“Il Figlio dell’uomo, quando verrà, troverà la fede sulla terra?”. Si chiude con questa domanda il brano vangelo che verrà letto domenica 20 ottobre.
È quello del giudice disonesto, che segue quello dell’amministratore disonesto e, insomma, verrebbe quasi da accusare l’evangelista Luca di istigazione al malaffare! Ovviamente, bisogna entrare nel racconto.
Troviamo qui una vedova insistente, che vuole giustizia contro il suo avversario. Il giudice disonesto alla fine cede, “perché non venga continuamente a importunarmi”. “Beati i rompiscatole” ,avevamo commentato alcune settimane fa (e anche qui era presentato un esempio di invadenza: quello dell’uomo che a mezzanotte va sotto casa dell’amico a chiedere del pane per i suoi ospiti).
Anche la vedova – non ce ne voglia – un po’ rompiscatole lo è. Ma intanto chiede, chiede, non si arrende. A quel punto Gesù ai suoi discepoli – e dunque ai lettori del Vangelo – dice che anche Dio farà giustizia. Ma, appunto, il Figlio dell’uomo troverà la fede sulla terra?
Fede e felicità
Avere fede significa vedere solo in Dio l’origine della propria felicità (oltre a un miliardo di altre cose, beninteso). Ma – per riprendere l’ultima frase del Vangelo – quando il Figlio dell’uomo verrà, cosa penseranno gli uomini della felicità? Cosa è che ci rende felici?
Un articolo pubblicato da Linkiesta (nel 2016, ma non ha perso di attualità) mostra come gli spot pubblicitari si stiano impossessando della parola felicità.
La formula non è nuova. È sempre stato il segreto della pubblicità. Ma ora si mette tutto nero su bianco. Inserendo la parola felicità negli slogan, scrivendolo sugli scatoloni per la consegna di scarpe e abiti. Così, per esempio, il logo di Amazon sorride. Costa Crociere in una campagna del 2015 prometteva addirittura la “felicità al quadrato”. E Tony Hsieh, ceo di Zappos, piattaforma per l’acquisto online di abiti e scarpe, ha scritto un libro che si chiama Delivering Happiness, Consegnare Felicità. Più chiaro di così. Una delle campagne pubblicitarie più note della Coca Cola si chiama “Open Happiness”. Negli spot proposti ai consumatori in giro per il mondo, la felicità veniva fuori dalla bottiglia una volta aperta.

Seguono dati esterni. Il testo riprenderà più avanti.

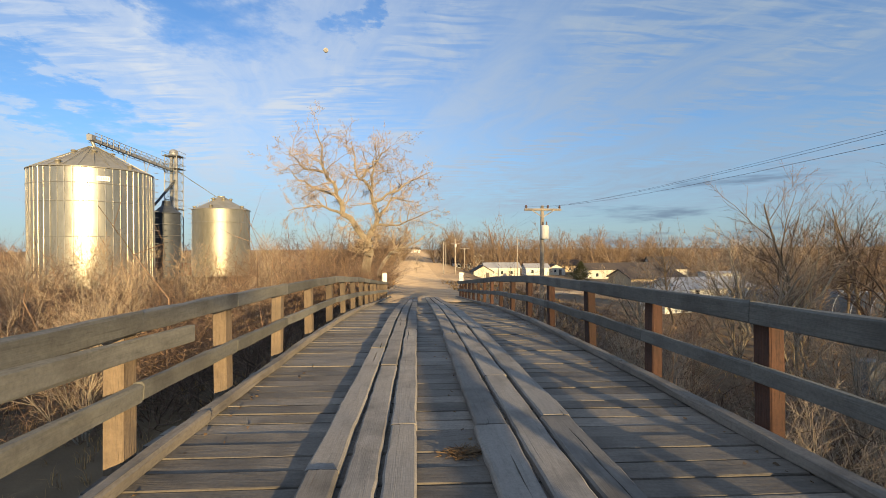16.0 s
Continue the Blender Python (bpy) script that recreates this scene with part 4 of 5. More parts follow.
# cedars: a stem hung with many small sprays
def cedar(label, m, h, r, seed, foliage, name="cedar_tree", limbs_n=210, sprays=24):
    rng = random.Random(seed)
    g = thing(name, label, "tree", m)
    part("trunk", tubes("trunk", [(0, 0, -0.2)], [(0, 0, h * 0.96)], [h * 0.022], [0.01], 7), M_bark, g)
    limbs, leaf_v, leaf_f = [], [], []
    for k in range(limbs_n):
        t = rng.random() ** 0.9
        z = 0.04 * h + t * h * 0.94
        reach = r * (1 - t) ** 0.95 * rng.uniform(0.45, 1.2) + 0.10
        a = rng.uniform(0, 6.283)
        tip = Vector((math.cos(a) * reach, math.sin(a) * reach, z + reach * rng.uniform(0.25, 0.7)))
        limbs.append((Vector((0, 0, z)), tip, 0.022, 0.006, 2))
        for j in range(sprays):
            c = Vector((0, 0, z)).lerp(tip, rng.uniform(0.35, 1.05)) + Vector((rng.gauss(0, 0.10), rng.gauss(0, 0.10), rng.gauss(0, 0.12)))
            for _ in range(4):
                d = Vector((rng.gauss(0, 0.7) + 0.8 * math.cos(a), rng.gauss(0, 0.7) + 0.8 * math.sin(a), rng.gauss(0.9, 0.6))).normalized()
                s = d.orthogonal().normalized() * rng.uniform(0.02, 0.04)
                ln = rng.uniform(0.12, 0.30)
                i = len(leaf_v)
                leaf_v += [c - s, c + s, c + d * ln]
                leaf_f.append((i, i + 1, i + 2))
    part("limb", rods("limb", limbs, 4), M_bark, g)
    part("foliage", tri_mesh("foliage", [tuple(p) for p in leaf_v], leaf_f), foliage, g)
    return g


cedar("rust-brown winter cedar beside the bridge", pose(-8.4, 32.8, -5.1), 8.1, 2.9, 3, M_cedar)
cedar("dark green juniper bush among the houses", pose(38.4, 152.5, float(ground_z(38.4, 152.5))), 5.6, 3.2, 5, M_green, "juniper_bush")
cedar("dull brown-green cedar among bare trees", pose(16.2, 24.8, float(ground_z(16.2, 24.8))), 7.6, 1.9, 6, M_cedardull, limbs_n=110, sprays=12)


# brush: thickets of arching, forking stems, too many to count
def bush(seed, stems, branches, shoots_, steps):
    """One bush of unit height as arrays: starts, ends, radii, tips."""
    rng = random.Random(seed)
    P, Q, A, B, T = [], [], [], [], []

    def put(p, q, a_, b2, tip):
        P.append(tuple(p)), Q.append(tuple(q)), A.append(a_), B.append(b2), T.append(tip)
    for _ in range(stems):
        a_ = rng.uniform(0, 6.283)
        p = Vector((0.10 * math.cos(a_) * rng.random(), 0.10 * math.sin(a_) * rng.random(), -0.02))
        t = abs(rng.gauss(0.10, 0.34))
        d = Vector((math.cos(a_) * t, math.sin(a_) * t, 1)).normalized()
        ln = rng.uniform(0.55, 1.08)
        r = rng.uniform(0.6, 1.3)
        for k in range(steps):
            d = (d + Vector((rng.gauss(0, 0.34) + 0.12 * math.cos(a_), rng.gauss(0, 0.34) + 0.12 * math.sin(a_), rng.gauss(-0.04, 0.12)))).normalized()
            q = p + d * ln / steps
            put(p, q, r * (1 - 0.75 * k / steps), r * (1 - 0.75 * (k + 1) / steps), False)
            for _ in range(branches if k else branches // 3):
                f = p.lerp(q, rng.random())
                e = (d * 0.7 + Vector((rng.gauss(0, 0.9), rng.gauss(0, 0.9), rng.gauss(0.1, 0.5)))).normalized()
                g_ = f + e * ln * rng.uniform(0.10, 0.30)
                put(f, g_, r * 0.36, 0.0, True)
                for _ in range(shoots_):
                    h_ = f.lerp(g_, rng.uniform(0.25, 1.0))
                    e2 = (e + Vector((rng.gauss(0, 0.65), rng.gauss(0, 0.65), rng.gauss(0.1, 0.4)))).normalized()
                    put(h_, h_ + e2 * ln * rng.uniform(0.06, 0.15), r * 0.18, 0.0, True)
            p = q
    return [np.array(a_) for a_ in (P, Q, A, B, T)]


BUSH = {True: [bush(300 + k, 7, 3, 2, 5) for k in range(4)], False: [bush(320 + k, 5, 2, 2, 4) for k in range(6)]}


def thicket(name, label, spots, seed, hgt, m, rich=False, thick=0.012, wide=(0.8, 1.3)):
    rng = random.Random(seed)
    out = [[], [], [], [], []]
    for x, y, s in spots:
        kind = rng.choice(BUSH[rich])
        a_, h_, w_ = rng.uniform(0, 6.283), hgt * s, rng.uniform(*wide)
        rot = np.array([[math.cos(a_), -math.sin(a_), 0], [math.sin(a_), math.cos(a_), 0], [0, 0, 1]]) * h_ * np.array([[w_], [w_], [1]])
        o = np.array([x, y, float(ground_z(x, y)) - 0.03])
        r = 1.35 * thick * rng.uniform(0.7, 1.3) * (0.6 + 0.4 * s)
        for lst, val in zip(out, (kind[0] @ rot.T + o, kind[1] @ rot.T + o, kind[2] * r, kind[3] * r, kind[4])):
            lst.append(val)
    return thing(name, label, "brush", me=twigs(name, *[np.concatenate(a_) for a_ in out]), material=m, kind="stuff")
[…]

“Così la pubblicità sfrutta il nostro bisogno di essere felici per vendere”, Linkiesta, 14 maggio 2016
Si potrà dire: ognuno fa il suo gioco. E chi vuole vendere beni di consumo, userà tutte le armi a propria disposizione, compresa la smisurata promessa di felicità.

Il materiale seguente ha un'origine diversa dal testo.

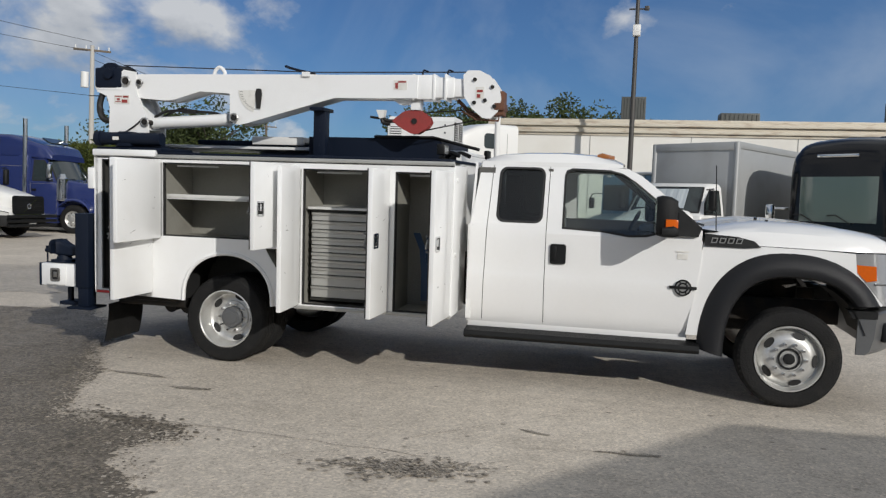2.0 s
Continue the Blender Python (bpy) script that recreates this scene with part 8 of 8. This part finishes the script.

Ma, appunto, cos’è per noi la felicità, al di fuori degli slogan? E chi ce la può dare?
Il vangelo di domenica 20 ottobre 2019
Luca 18, 1-8
Diceva loro una parabola sulla necessità di pregare sempre, senza stancarsi mai: «In una città viveva un giudice, che non temeva Dio né aveva riguardo per alcuno. In quella città c’era anche una vedova, che andava da lui e gli diceva: “Fammi giustizia contro il mio avversario”. Per un po’ di tempo egli non volle; ma poi disse tra sé: “Anche se non temo Dio e non ho riguardo per alcuno, dato che questa vedova mi dà tanto fastidio, le farò giustizia perché non venga continuamente a importunarmi”». E il Signore soggiunse: «Ascoltate ciò che dice il giudice disonesto. E Dio non farà forse giustizia ai suoi eletti, che gridano giorno e notte verso di lui? Li farà forse aspettare a lungo? Io vi dico che farà loro giustizia prontamente. Ma il Figlio dell’uomo, quando verrà, troverà la fede sulla terra?».